- Yapral Location in Telangana, India Yapral Yapral (Telangana) Yapral Yapral (India)
- Coordinates: 17°30′N 78°33′E﻿ / ﻿17.500°N 78.550°E
- Country: India
- State: Telangana
- District: Medchal-Malkajgiri
- Mandal: Malkajgiri
- Metro: Hyderabad Metropolitan Development Authority

Government
- • Body: GHMC, Malkajgiri

Languages
- • Official: Telugu
- Time zone: UTC+5:30 (IST)
- PIN Code: 500087
- Vehicle registration: TS
- Lok Sabha constituency: Malkajgiri
- Vidhan Sabha constituency: Malkajgiri
- Planning agency: HMDA
- Civic agency: GHMC
- Website: telangana.gov.in

= Yapral =

Yapral is a neighborhood in the suburbs of north-eastern Secunderabad, Telangana, India. It was known as a village Panchayat until the mid-1980s when it became part of the Municipal Corporation of Alwal (MCA). In 2007, 12 municipalities, including Alwal, and eight village Panchayats in and around Hyderabad were merged to become the Greater Hyderabad Municipal Corporation (GHMC). Since then, Yapral has been a part of GHMC (Neredmet Division, Malkajgiri Circle). But it falls under Alwal Revenue Mandal.

==Communities and neighborhoods==
In the mid-1980s, Yapral was a village surrounded by agricultural land with less than 3000 residents. Shortly thereafter, the surrounding farmland transformed into a huge residential area consisting of posh, gated communities, and high-rise apartments. A similar change took place in the village itself, with most of the old houses being replaced by single/multi-story buildings. Posh communities in the village include Bhanu Enclave, Sylvan Greens, Oorjitha Rali Grand Villas, Greenwood Residency, Mecquery Royal Opal, Patel's green park, green front, Mani Enclave, Prakrutikh Vihar, jupally homes, Tulsi Gardens, Shaili Gardens, Mahalakshmipuri Colony, Radha Regal Rows, Swarnandhra, Pedso 1 and 2, Sabari Niwas, Habitat Royale, G K Pride, DBR Enclave, Shridi enclave, Shanthi nagar, Sai Krupa Colony, and Employees Colony, Sai enclave, Lake Meadows alongside many others like Rajha Convention. Nearby villages include Sainikpuri, Kapra, Alwal, Bolarum, and Kowkur.

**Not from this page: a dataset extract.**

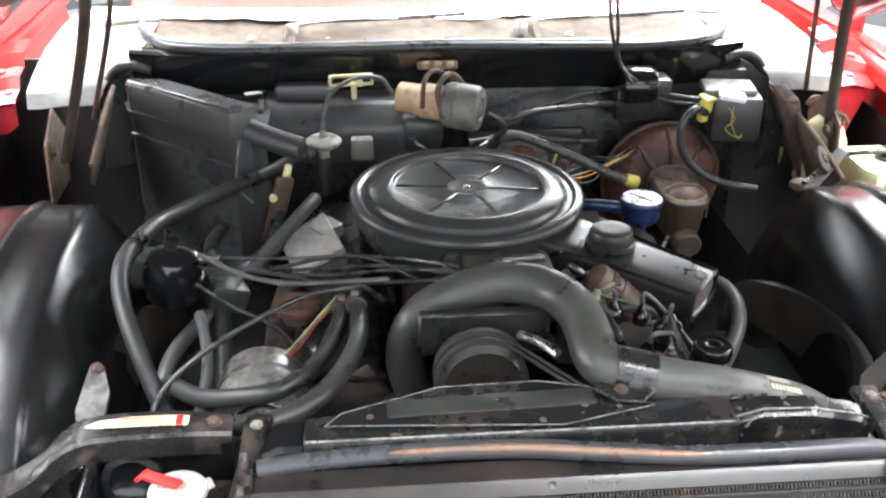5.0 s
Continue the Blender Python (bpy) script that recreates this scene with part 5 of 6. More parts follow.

Thee Secunderabad Cantonment area is also nearby.

==Culture==
Yapral lake was the major source of water for agriculture in the village. However, because of the local administration's failure to preserve it, the water quality has continued to degrade for decades. For example, residents now must search for pure water to immerse florals during the famous annual Bathukamma festival. The famous Hindu Mahankali, Pochamma, Ranganayak, Mallanna, and Sai baba temples are in Yapral. Also in the village is the Hanuman temple on the crossroads towards Kowkur village. Over many decades, the Mahankali Bonalu and Mallanna Jathara festivals have become a part of the village's annual tradition.

==Education and recreation==
For decades, the Yapral Government School served as the major educational institution of the village and surrounding area. Later, Kendriya Vidyala, Valerian Grammar High School, and Pragathi High School were established for local students. Today, with Indus International School nearby, Yapral has state of the art study and sports facilities. The school is well known in Hyderabad, with students coming from various parts of the city. Yapral has three pay-and-use swimming pools open to the public. It also has many sports and recreation clubs – including a tennis academy, a horse riding club, a cricket academy and a carnival club. It also has a convention center named Rajha Convention.